Every child receiving special education services are covered under the Federal law, the Individuals with Disabilities Act (IDEA). This federal law names the ways in which children who receive public education are protected and what they are entitled to for special education. It is important to know that every state has to abide by what IDEA lays out. However, every State is different. The only variation allowed is if the State chooses to make principles of IDEA more stringent (ex: timelines shorter) for their individual state.
What you need to know if your child has an IEP:
If your family moves to a new state, IDEA is clear that the services your child received in the State where they originally received Special Education services transfer across State lines. So for example, if your family lives in Minnesota and your child receives 5 hours of resource support and 1 hour of speech therapy, when you pick up and move to New York, IDEA protects your child’s educational rights to continue to receive 5 hours of resource and 1 hour of speech therapy in their new school. This goes the same if you move within the same state too! IDEA maps out what EVERY IEP MUST HAVE ACROSS THE NATION, however, each states IEP may physically look different.
Q: Can the receiving school change Your child’s IEP because they don’t have the same exact programs as your previous school?
A: Yes and No. The school can absolutely NEVER make changes to your child’s IEP without a Planning and Placement team meeting (IEP meeting…every state uses different terminology too!) or without your consent. As the Parent, you are the foremost member of a team. If the receiving school does not offer specific programs or certain support services that existed in your former state, it becomes the responsibility of the new team (yes including you the parent) to determine what services can be provided that resemble the child’s previous IEP or if there is a different placement available within the new school district to give the child what he/she needs. If your child had something specific like a 1:1 aide or behavioral therapist, it is absolutely imperative that the new school complies with similar recommendations. They are legally bound under the IEP, which is a legal document, to honor the services that have already been determined are necessary for that child’s educational success. If the school system states that they “don’t do that” or “don’t have that resource” they are out of compliance and you need to contact the school systems Director of Special Education or even the State immediately. Always put your concerns in writing to make a paper trail documenting your concern (this includes email).

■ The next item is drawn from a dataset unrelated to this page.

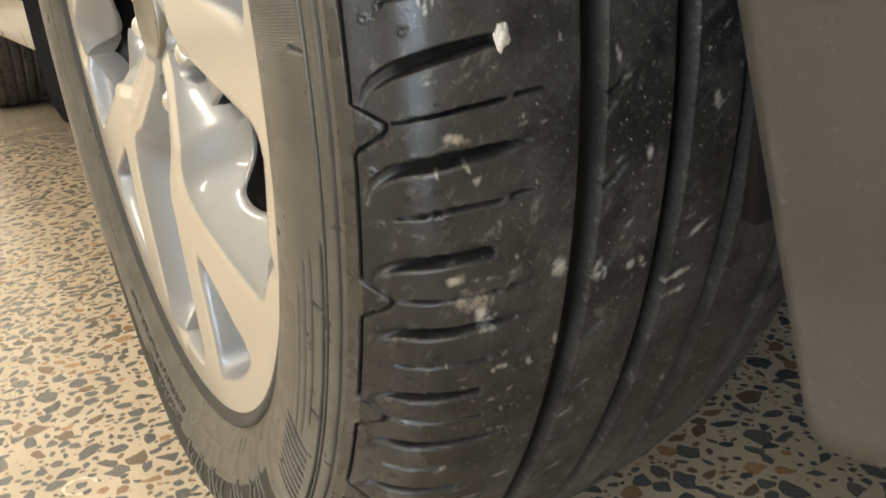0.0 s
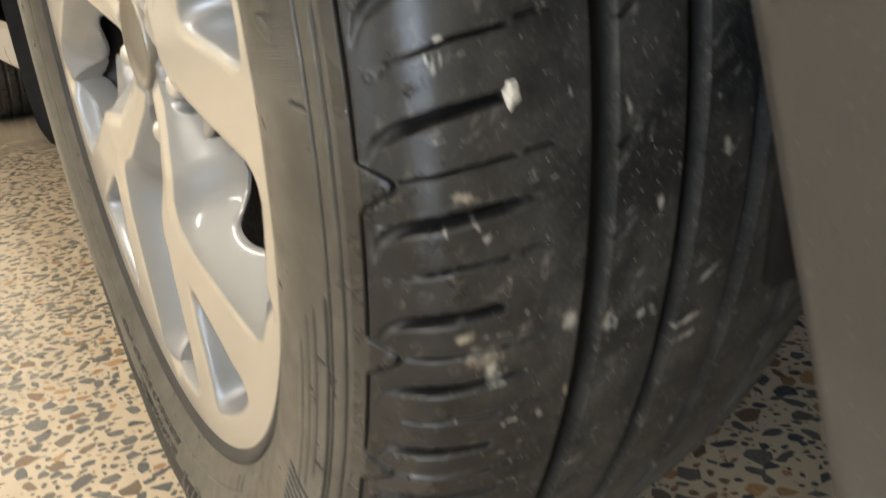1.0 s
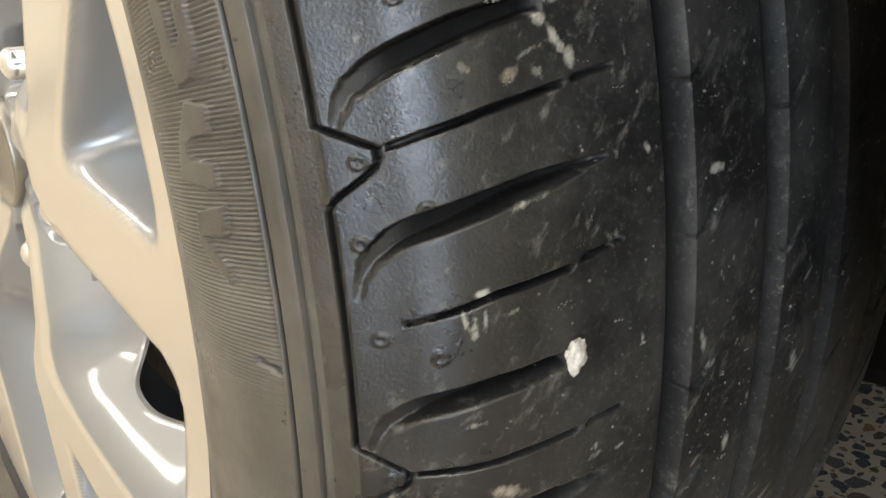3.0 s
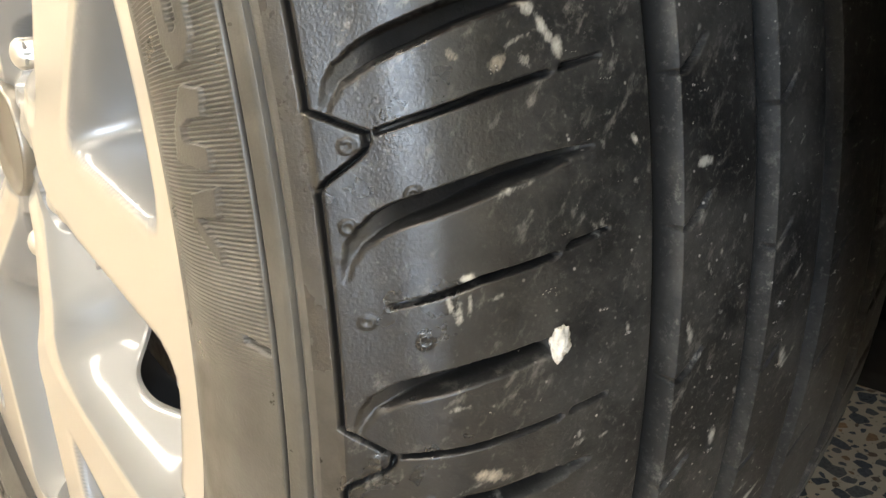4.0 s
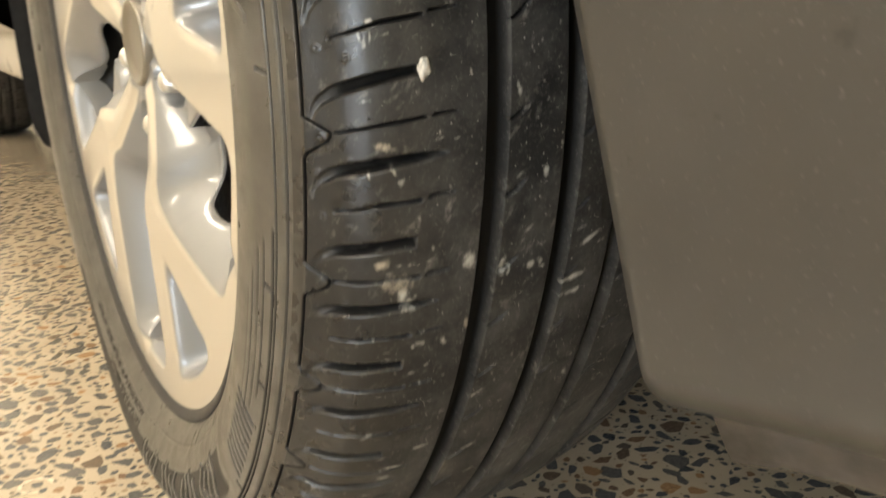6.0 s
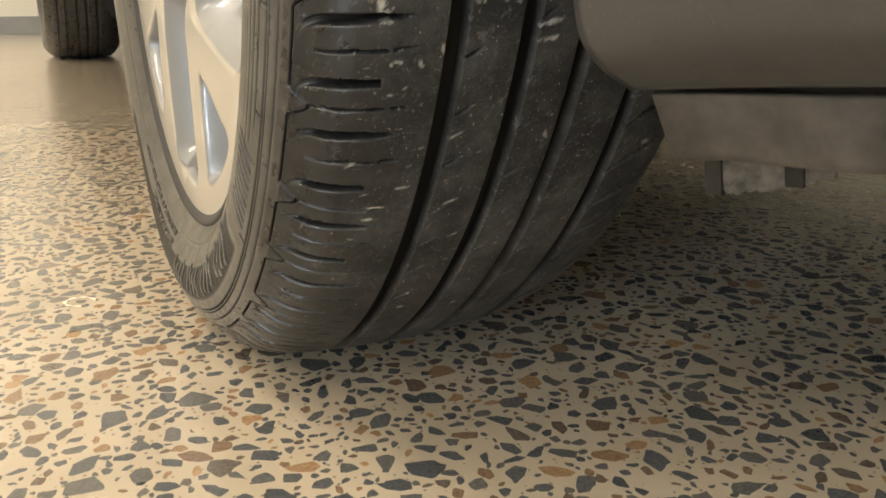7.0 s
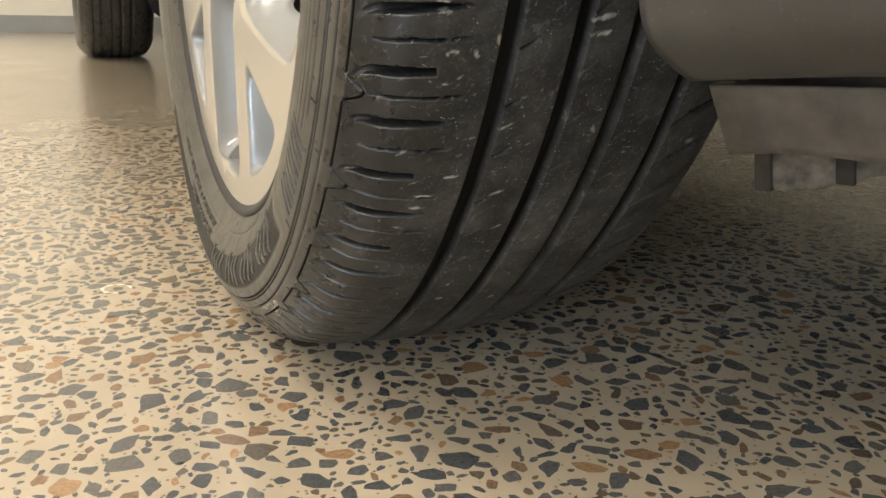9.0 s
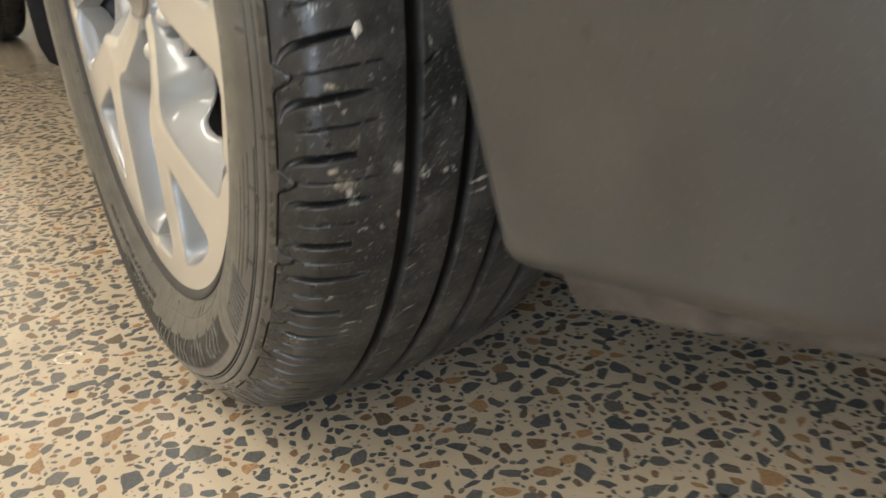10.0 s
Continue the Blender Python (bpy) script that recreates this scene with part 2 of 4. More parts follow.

If it is a question of hours or service delivery, use your judgement. Go with your gut. If you feel the school is proposing something completely irrational (i.e. cutting 5 hours down to 1) disagree with the proposed change. Legally if there is a disagreement, the old IEP must remain until a new one is agreed upon.
If you feel the school is proposing something appropriate, again go with your gut. For example, if the school wants to change 5 hours of pull out resource support to 2 hours pull out and 3 hours in the classroom because the resource teacher co-teaches reading this may be an acceptable service delivery alteration. It’s not changing the service being delivered just the setting. Just always remember: YOU CAN CALL A PPT WHENEVER YOU WANT!
Again, your parental right under IDEA is to hold a meeting whenever you want to discuss or make changes to your child’s IEP. Team meetings may suffice too, but if it ever comes down to changes in IEP services, hours, etc. hold a PPT/IEP meeting.
If you are ever in the situation where a new school system does not honor an IEP or attempts to remove services, you should immediately hold a PPT meeting and document your concerns or disagreement. You always have the right to contact your State department of special education and file a formal complaint against the school district. Should it become a legal issue, you may want to exercise your right to due process and search for educational advocates or attorneys that specialize in educational law.
Jodi L. Everone, M.S., CCC-SLP
You know that pamphlet of really tiny writing that you always get at a meeting or sent to you in the mail…..those are your Parental Rights, you need to read them! Every state has them posted on their Department of Special Education website, download them if you threw them out or ask for another copy. This gives you the answers to many of your questions. This tells you what you are afforded under Federal & State educational law. Reading this information will make you a better advocate for your child.
Every time I attend a PPT for a family member or a client, I read these Procedural Safeguards because I want to make sure I know exactly what my loved one or student has the right to receive and what the parent is entitled to ask for.
Outlined in these packets include:
-Explanation of IEP
-Explanation of Testing procedures (timelines, consent, initial evaluation vs. re-eval, etc.)
-Explanation of Special Education services
-Explanation of Due Process (legal process or action you can take if you disagree with the school)
-Explanation if you disagree with school testing and your right to request an Independent Educational Evaluation (IEE)
-Explanation of suspension/expulsion for students with IEPs.
-Explanation of Seclusion/Restraint policy
Again, it is your responsibility to be informed of what your rights are as a parent of a child who receives Special Education services. Be responsible. Read your Parental Rights and always keeps copies of your child’s educational records (IEPs, progress reports, report cards or evaluations). I highly recommend every parent keep a file and organize it by year so that if you ever need to refer to it or if you ever find yourself in a legal battle with your school system, you want to make sure you have all the necessary documents. If you are missing something, ask you school. It is your right to make a formal request of educational records from the school district at any time.